Eventualmente decidimos seguir con lo que quedaba de nuestros planes, impulsados por la brisa que se había manifestado y la capa de nubes que había empezado a echar sombra sobre la costa. Queríamos aprovechar de la oportunidad de pasear por el paseo marítimo, así que bajamos a la playa y pasamos media hora o así cruzando la longitud de la misma. Mientras Jhosef se mojaba los pies en las olas, yo me puse a recoger cosas, pillando un par de conchas que ahora las tengo puestas al lado de una planta en mi piso.

Una vez llegados al otro lado de la playa y tras un intento fallado de coger un bus, decidimos acercarnos a la ría en pie. Aquí quería ver de cerca el puente Bizkaia, el primero de su tipo que aún sigue en funcionamiento, cruzando el Río Nerbioi antes de su llegada al mar.

Para ver mejor el puente, Jhosef y yo bajamos por otra escalera de concreto que daba a las aguas agitadas de la ría. Tras un momento de vertigo causado por la estela de un barco, subimos de vuelta a tierra firma y nos subimos a la plataforma al lado del puente. Allí sacamos algunas fotos más antes de coger el metro de vuelta a Bilbao – deteniéndonos para tomar un par de pintxos más y un vaso de vino, por supuesto. ¡Que no falten!

Esa noche, la última que íbamos a pasar en esta gran cuidad, no era nada aburrida. Tras un día de pie no queríamos irnos lejos buscando un restaurante, así que bajamos al bar de al lado del hotel para cenar unos cuantos pintxos más. Por no haber pensado en revisar la previsión de tiempo antes decidimos ponernos en la terraza – y ya seguro que te puedes imaginar justo lo que pasó después.

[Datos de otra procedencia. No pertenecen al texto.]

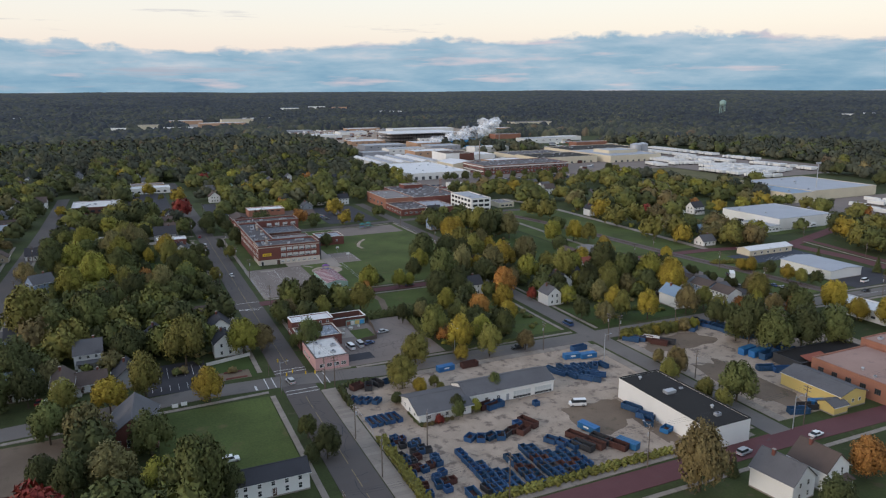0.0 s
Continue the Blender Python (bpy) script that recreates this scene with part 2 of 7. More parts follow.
material("concrete", (0.295, 0.252, 0.222), 0.9, 0.14, 0.8, 5.0, 0.15, stain=(0.24, 0.225, 0.21), stain_at=0.64)
material("gravel", (0.365, 0.287, 0.226), 0.95, 0.34, 0.8, 4.0, 0.4, stain=(0.165, 0.128, 0.108), stain_at=0.52)
material("dirt", (0.17, 0.125, 0.092), 0.95, 0.28, 0.6, 4.0, 0.4, stain=(0.10, 0.085, 0.055), stain_at=0.58)
material("brick_paving", (0.125, 0.052, 0.056), 0.88, 0.18, 0.6, 6.0, 0.3, stain=(0.105, 0.075, 0.078), stain_at=0.60)
material("ballast", (0.135, 0.105, 0.10), 0.95, 0.25, 0.8, 6.0, 0.5)
material("white_line", (0.62, 0.60, 0.58), 0.85, 0.2, 2.0, 6.0, 0.1, stain=(0.25, 0.24, 0.24), stain_at=0.60)
material("yellow_line", (0.25, 0.19, 0.11), 0.85, 0.2, 2.0, 6.0, 0.1)
for nm, c in (("leaf_dark", (0.053, 0.066, 0.028)), ("leaf_green", (0.076, 0.094, 0.035)), ("leaf_mid", (0.108, 0.124, 0.038)), ("leaf_olive", (0.130, 0.134, 0.040)),
              ("leaf_yellow", (0.215, 0.180, 0.033)), ("leaf_lime", (0.160, 0.170, 0.037)), ("leaf_orange", (0.262, 0.138, 0.044)), ("leaf_red", (0.195, 0.046, 0.036)), ("leaf_grey", (0.120, 0.118, 0.055)), ("leaf_brown", (0.130, 0.112, 0.054))):
    material(nm, tuple(a * b for a, b in zip(c, (1.37, 1.22, 1.10))), 0.9, 0.45, 0.9, 1.7, 0.0, island=0.46, objvar=0.46)
# far woods: greens greyed in the base colour to stand for distance haze
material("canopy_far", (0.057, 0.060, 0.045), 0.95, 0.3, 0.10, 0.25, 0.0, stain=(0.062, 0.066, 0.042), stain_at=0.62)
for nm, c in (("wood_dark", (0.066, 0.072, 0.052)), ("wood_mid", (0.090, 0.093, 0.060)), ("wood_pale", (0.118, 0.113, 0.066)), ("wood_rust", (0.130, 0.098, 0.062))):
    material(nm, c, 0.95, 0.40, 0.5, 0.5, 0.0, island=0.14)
# horizon canopy: blue distance haze and shade between crowns are mixed into these colours
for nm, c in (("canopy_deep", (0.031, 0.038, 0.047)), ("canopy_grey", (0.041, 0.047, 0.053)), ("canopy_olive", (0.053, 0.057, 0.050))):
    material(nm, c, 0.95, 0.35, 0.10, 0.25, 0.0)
material("bark", (0.085, 0.066, 0.05), 0.95, 0.3, 3.0, 10.0, 0.4)
material("brick_red", (0.175, 0.068, 0.056), 0.9, 0.18, 1.0, 9.0, 0.3, stain=(0.150, 0.075, 0.060), stain_at=0.62)
material("brick_orange", (0.300, 0.140, 0.098), 0.9, 0.16, 1.0, 9.0, 0.3)
material("brick_washed", (0.46, 0.235, 0.165), 0.9, 0.2, 1.0, 9.0, 0.3, stain=(0.66, 0.54, 0.48), stain_at=0.54)
material("brick_brown", (0.130, 0.060, 0.048), 0.9, 0.2, 1.0, 9.0, 0.3)
material("brick_tan", (0.42, 0.27, 0.18), 0.9, 0.14, 1.0, 9.0, 0.3)
material("pink_paint", (0.56, 0.34, 0.33), 0.85, 0.12, 1.0, 7.0, 0.15)
material("white_paint", (0.74, 0.73, 0.71), 0.75, 0.08, 0.8, 6.0, 0.1, stain=(0.58, 0.55, 0.51), stain_at=0.66)
material("cream_paint", (0.62, 0.55, 0.42), 0.8, 0.1, 0.8, 6.0, 0.1)
material("yellow_paint", (0.62, 0.47, 0.17), 0.8, 0.1, 0.8, 6.0, 0.1, stain=(0.5, 0.4, 0.2), stain_at=0.66)
material("stone_trim", (0.56, 0.50, 0.43), 0.85, 0.14, 1.0, 7.0, 0.15)
material("grey_siding", (0.30, 0.31, 0.34), 0.8, 0.1, 0.8, 6.0, 0.1)
material("blue_siding", (0.235, 0.30, 0.42), 0.8, 0.1, 0.8, 6.0, 0.1)
material("bright_blue_siding", (0.06, 0.30, 0.58), 0.7, 0.1, 0.8, 6.0, 0.1)
material("teal_siding", (0.30, 0.42, 0.38), 0.8, 0.1, 0.8, 6.0, 0.1)
material("tan_siding", (0.40, 0.33, 0.24), 0.8, 0.1, 0.8, 6.0, 0.1)
material("green_roof", (0.05, 0.20, 0.14), 0.6, 0.12, 1.0, 6.0, 0.15)
material("red_siding", (0.22, 0.05, 0.05), 0.8, 0.12, 0.8, 6.0, 0.1)
material("shingle_grey", (0.115, 0.112, 0.120), 0.92, 0.2, 1.0, 7.0, 0.4, stain=(0.075, 0.073, 0.08), stain_at=0.6)
material("shingle_dark", (0.050, 0.049, 0.056), 0.92, 0.22, 1.0, 7.0, 0.4)
material("shingle_brown", (0.105, 0.078, 0.068), 0.92, 0.2, 1.0, 7.0, 0.4)
material("shingle_red", (0.26, 0.085, 0.058), 0.9, 0.18, 1.0, 7.0, 0.4)
material("roof_blue", (0.19, 0.27, 0.37), 0.6, 0.1, 1.0, 7.0, 0.2)
material("roof_white", (0.66, 0.65, 0.66), 0.7, 0.10, 1.0, 4.0, 0.1, stain=(0.36, 0.35, 0.35), stain_at=0.60)
material("roof_grey", (0.33, 0.35, 0.40), 0.6, 0.1, 0.6, 5.0, 0.1, stain=(0.24, 0.25, 0.29), stain_at=0.62)
material("roof_tar", (0.090, 0.080, 0.086), 0.8, 0.28, 0.9, 4.0, 0.2, stain=(0.35, 0.355, 0.385), stain_at=0.545)
material("roof_patchy", (0.24, 0.26, 0.30), 0.8, 0.3, 2.2, 3.0, 0.2, stain=(0.62, 0.64, 0.68), stain_at=0.52)
material("coping_grey", (0.30, 0.275, 0.26), 0.85, 0.25, 2.0, 4.0, 0.2, stain=(0.12, 0.11, 0.11), stain_at=0.56)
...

Después de disfrutar de un día bastante soleado hasta aquel momento, ya tocaba que el clima vasco se torciera. En un instante el calor del día se fue y vino una tormenta eléctrica tocha, que nos dejo empapados pero no nos podía quitar los ánimos: en vez de buscar asilo dentro del bar, decidimos aprovechar al máximo la lluvia, ¡grabando una parodia del videoclip de el temazo “All The Things She Said”!

Ahora completamente empapados, subimos a nuestra habitación tras pagarle la cuenta al dueño perplejo del bar, y llegó nuestro último día en la ciudad. Ya que teníamos el autobús de vuelta a Madrid a las 4pm, era un día algo raro porque no queríamos irnos demasiada lejos por si llegásemos tarde a la estación – pero aún así aprovechamos del día.

La mañAna comenzó con un paseo por la otra orilla del río, pasando por detrás de la arquitectura torcida del Guggenheim y hasta el casco viejo. Una vez allí, exploramos algunas de las calles que no habíamos visto durante la primera visita, y pasamos por una pastelería para comprar unos regulas para nuestros amigos, compañeros y familia en Madrid.

Volvimos al hotel tras un último vermú, habiendo decidido que sería buena idea comer en el restaurante al lado del hotel para poder luego recoger las maletas y subir la pequeña distancia a la estación de autobús cuando tocase. Disfrutamos un menú entero en la misma terraza que nos había dejado empapados la noche anterior, y acabamos nuestro viaje con un helado y una copa de vino.

Pagada la última cuenta y recogidas las maleta del hotel, los dos tuvimos que subir con algo de prisa al autobús, llegando justo a tiempo para figurar entre los últimos en subirse al autobús. La gran comida nos sirvió para dejarnos dormidos durante el viaje de vuelta, y nos encontramos en Madrid dentro de casi nada.

Lo único que me queda decir es que me lo pasé fenomenal en Bilbao – pero creo que esta admiración hacia el lugar se ha hecho evidente e a lo largo de esta entrada de blog. Gracias a Jhosef por surgeries la idea de pegarnos una escapada y luego por aguantarme durante los cuatro días que viajamos juntos, y también a mi compañera María, una vasca sin cuya guía no hubiéramos hecho ni la mitad de lo que hicimos ni hubiéramos comido la mitad de los platos locales que problemas.

Bilbao, ya esteré de vuelta. Hasta entonces, ¡agur!